The .NET Ecosystem has runtimes. The oldest and most well-known runtime is the .NET Framework. Here is where the confusion begins: even though it is called the .NET Framework, it is mainly a runtime. It does have a framework in it and it is also a platform, so do all the other runtimes, but we’ll get to that. Note that I am using the definitions that Microsoft uses, so that this all still makes sense when you read the documentation.
As I said previously, the .NET Framework exists since 2002 and is still going strong. You can build WPF, Windows Forms and ASP.NET Forms and MVC applications with it.
You can build more application types with the .NET Framework, but the types are mainly Windows centric. This is because the .NET Framework uses some Windows specific API’s for some application types.
Then there is the .NET Core runtime. .NET Core was released in 2016 and can be used to create ASP.NET Core and Universal Windows Platform applications with.

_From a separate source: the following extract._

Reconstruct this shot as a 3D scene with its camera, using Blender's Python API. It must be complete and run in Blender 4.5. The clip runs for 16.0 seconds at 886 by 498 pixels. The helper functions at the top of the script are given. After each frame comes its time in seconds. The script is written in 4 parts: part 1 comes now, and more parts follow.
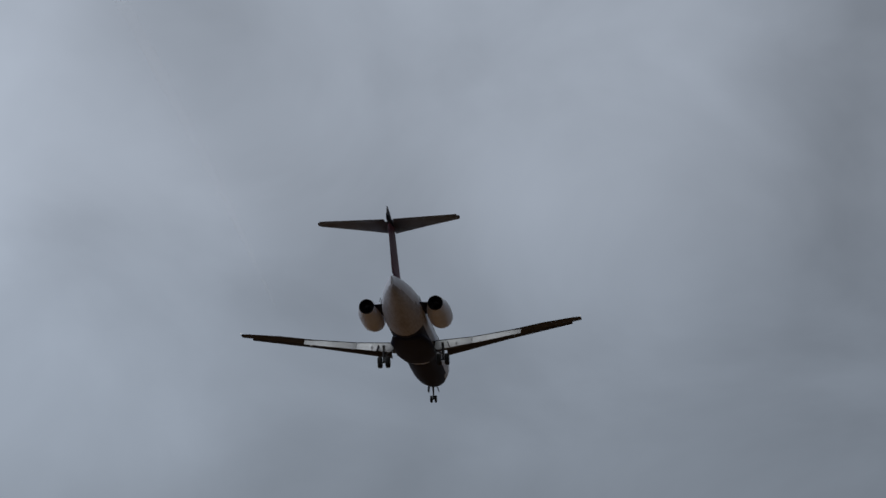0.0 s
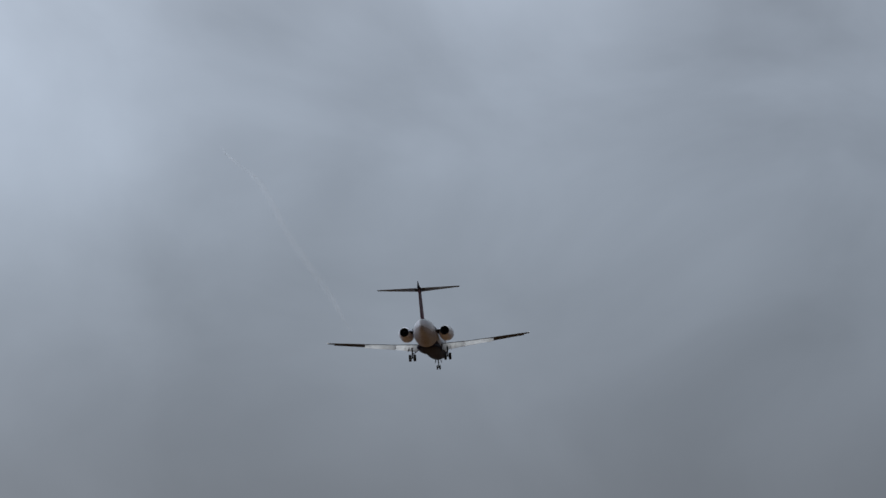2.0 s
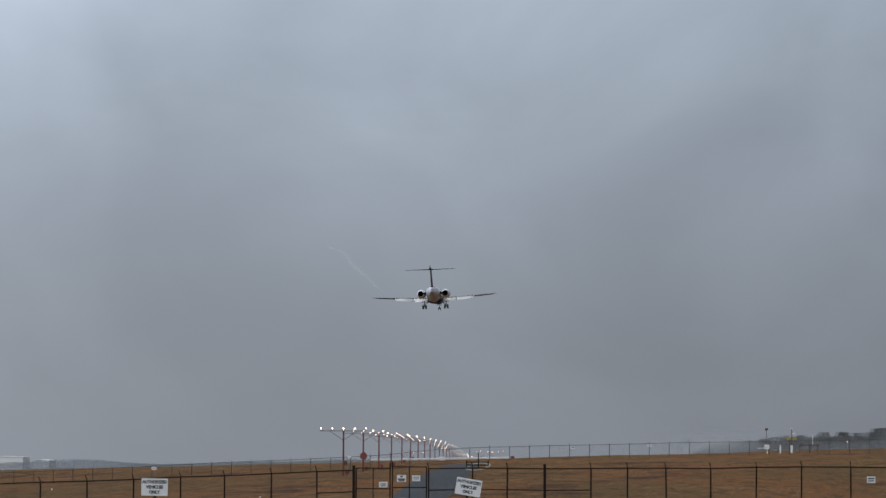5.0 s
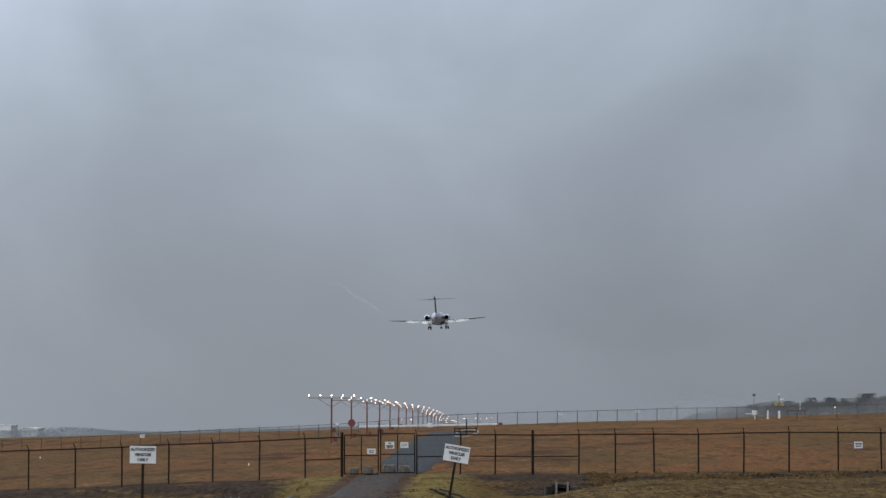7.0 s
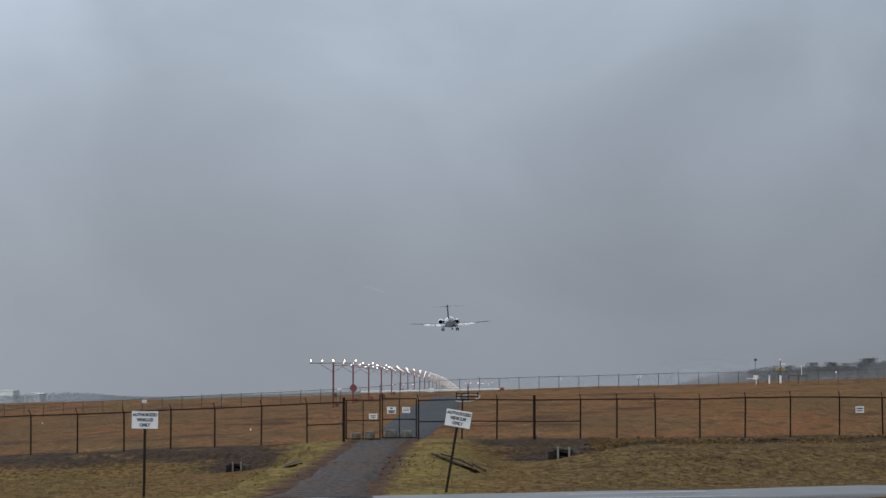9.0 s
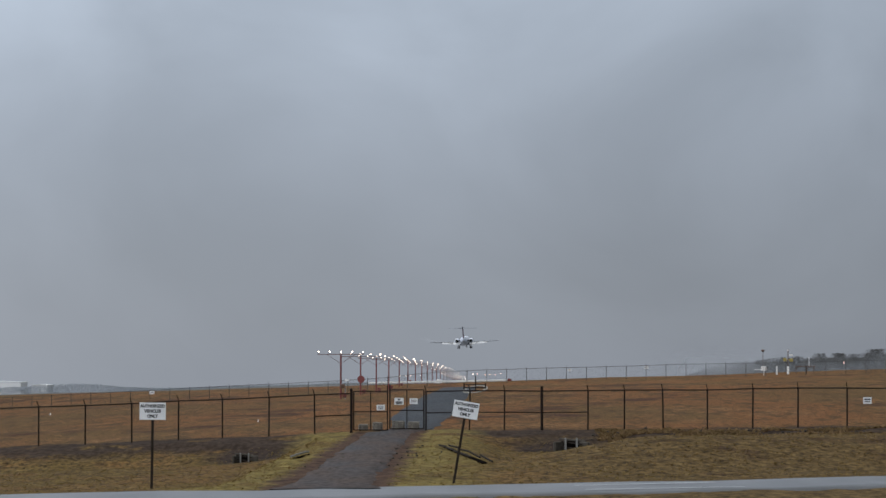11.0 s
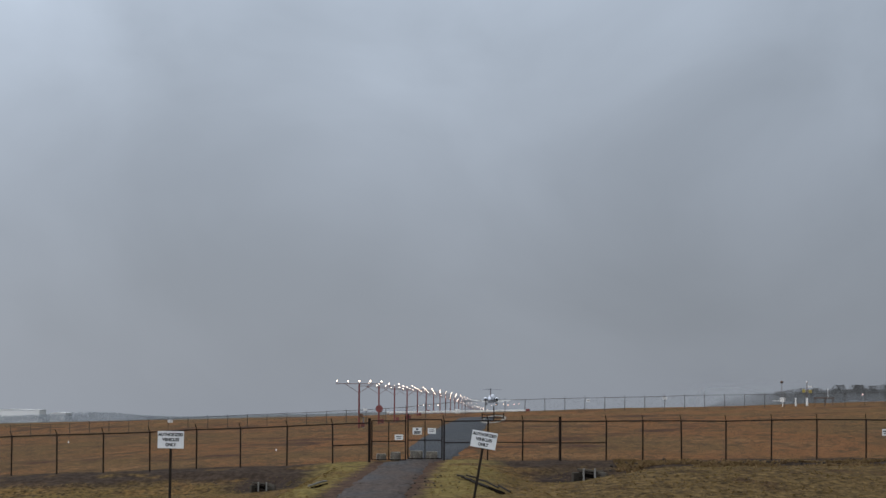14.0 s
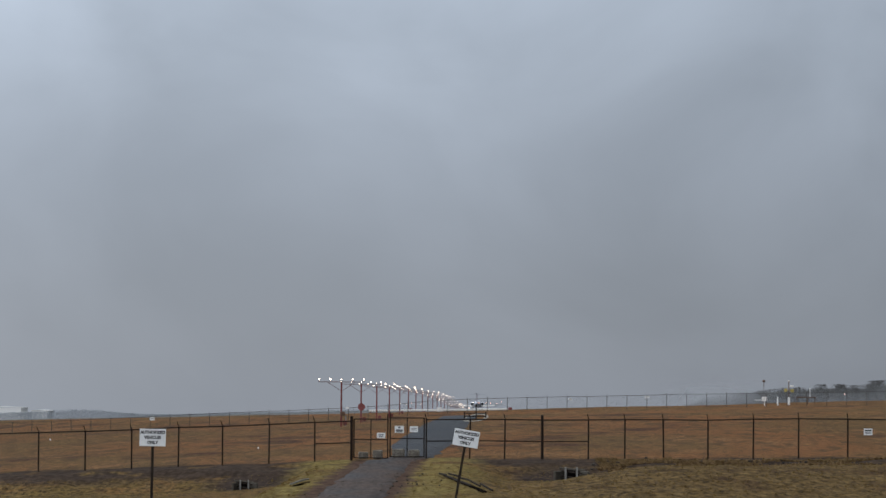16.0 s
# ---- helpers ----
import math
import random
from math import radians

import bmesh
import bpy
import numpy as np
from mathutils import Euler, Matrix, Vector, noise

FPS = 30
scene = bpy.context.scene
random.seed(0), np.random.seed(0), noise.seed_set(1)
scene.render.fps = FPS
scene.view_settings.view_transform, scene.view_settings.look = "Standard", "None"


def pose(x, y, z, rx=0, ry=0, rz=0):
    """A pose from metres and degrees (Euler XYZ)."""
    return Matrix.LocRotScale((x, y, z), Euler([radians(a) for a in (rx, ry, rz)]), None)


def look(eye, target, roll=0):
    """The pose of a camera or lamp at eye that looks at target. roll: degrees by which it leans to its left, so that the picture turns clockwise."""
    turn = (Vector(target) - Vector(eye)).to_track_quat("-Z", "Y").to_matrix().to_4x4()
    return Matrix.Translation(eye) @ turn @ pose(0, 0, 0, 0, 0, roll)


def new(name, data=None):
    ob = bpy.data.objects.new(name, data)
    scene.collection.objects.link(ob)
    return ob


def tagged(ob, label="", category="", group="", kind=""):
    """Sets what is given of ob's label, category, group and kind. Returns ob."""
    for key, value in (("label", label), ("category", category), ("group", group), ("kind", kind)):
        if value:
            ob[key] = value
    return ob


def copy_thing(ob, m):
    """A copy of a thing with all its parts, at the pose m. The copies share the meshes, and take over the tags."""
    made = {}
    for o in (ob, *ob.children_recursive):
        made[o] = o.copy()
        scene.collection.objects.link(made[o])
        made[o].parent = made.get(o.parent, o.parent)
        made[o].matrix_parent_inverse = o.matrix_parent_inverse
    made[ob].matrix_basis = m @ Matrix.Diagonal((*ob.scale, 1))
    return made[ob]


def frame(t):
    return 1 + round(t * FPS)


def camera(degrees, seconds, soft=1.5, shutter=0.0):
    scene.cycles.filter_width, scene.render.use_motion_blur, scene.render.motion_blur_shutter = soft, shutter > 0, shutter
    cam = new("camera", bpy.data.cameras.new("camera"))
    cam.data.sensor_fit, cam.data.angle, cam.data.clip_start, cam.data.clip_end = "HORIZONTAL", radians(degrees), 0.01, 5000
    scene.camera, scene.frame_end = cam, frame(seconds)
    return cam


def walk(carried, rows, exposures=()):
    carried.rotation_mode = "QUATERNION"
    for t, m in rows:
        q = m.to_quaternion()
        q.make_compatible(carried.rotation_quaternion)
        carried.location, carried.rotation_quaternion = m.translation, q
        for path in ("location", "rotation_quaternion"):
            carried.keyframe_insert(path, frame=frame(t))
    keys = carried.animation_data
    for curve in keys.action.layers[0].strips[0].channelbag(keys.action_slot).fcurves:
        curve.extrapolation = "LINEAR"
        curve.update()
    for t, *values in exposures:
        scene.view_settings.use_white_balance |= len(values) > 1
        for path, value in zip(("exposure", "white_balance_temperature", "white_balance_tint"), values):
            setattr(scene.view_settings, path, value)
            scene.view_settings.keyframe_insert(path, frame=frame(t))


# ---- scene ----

It runs cross-platform and can be installed side by side, meaning that you can have many versions of .NET Core running on the same computer. It is also small and optimized for performance.
Finally, there is the Mono runtime, which is used by Xamarin applications. The Mono runtime itself is a cross-platform implementation of the .NET Framework and it can run all sorts of applications, like console and Windows Forms applications. Because this course focuses on the .NET Ecosystem, I will limit the discussion around Mono to Xamarin. Xamarin has been around since about 2011 and you can use it to create applications for IOS, for OS X and Android. This is used to build and run native or near-native mobile applications across mobile platforms. The Mono runtime used with Xamarin uses specific API’s for IOS and Android and for building Xamarin.Mac applications with.
In the next module, we’ll cover the runtimes and their capabilities and differences in more details.
The three runtimes all implement .NET Standard. .NET Standard is a specification of .NET APIs that have implementations for each .NET runtime. Because of this, code created for one runtime, can also be executed by another runtime. We’ll dive into .NET Standard in another module.
Finally, all the runtimes use tools and infrastructure to compile and run code. This includes languages, like C#, VB.NET and F#, which, for the most part, can run on all the runtimes. This also includes build tools, like MSBuild and things like the Common Language Runtime, or CLR and the CoreCLR.
So all of this stuff together is called; the .NET development platform. The .NET Framework, .NET Core and Mono are Runtimes. These runtimes also contain frameworks for building applications and libraries with.
The .NET Standard Library is a set of API specifications. It is not a thing that you download and install, it is a specification that describes API’s and what they do.
And finally, the common infrastructure is the stuff that makes all of this work. It contains compilers, languages and runtime components, like the Garbage Collector and Just In-time compilation.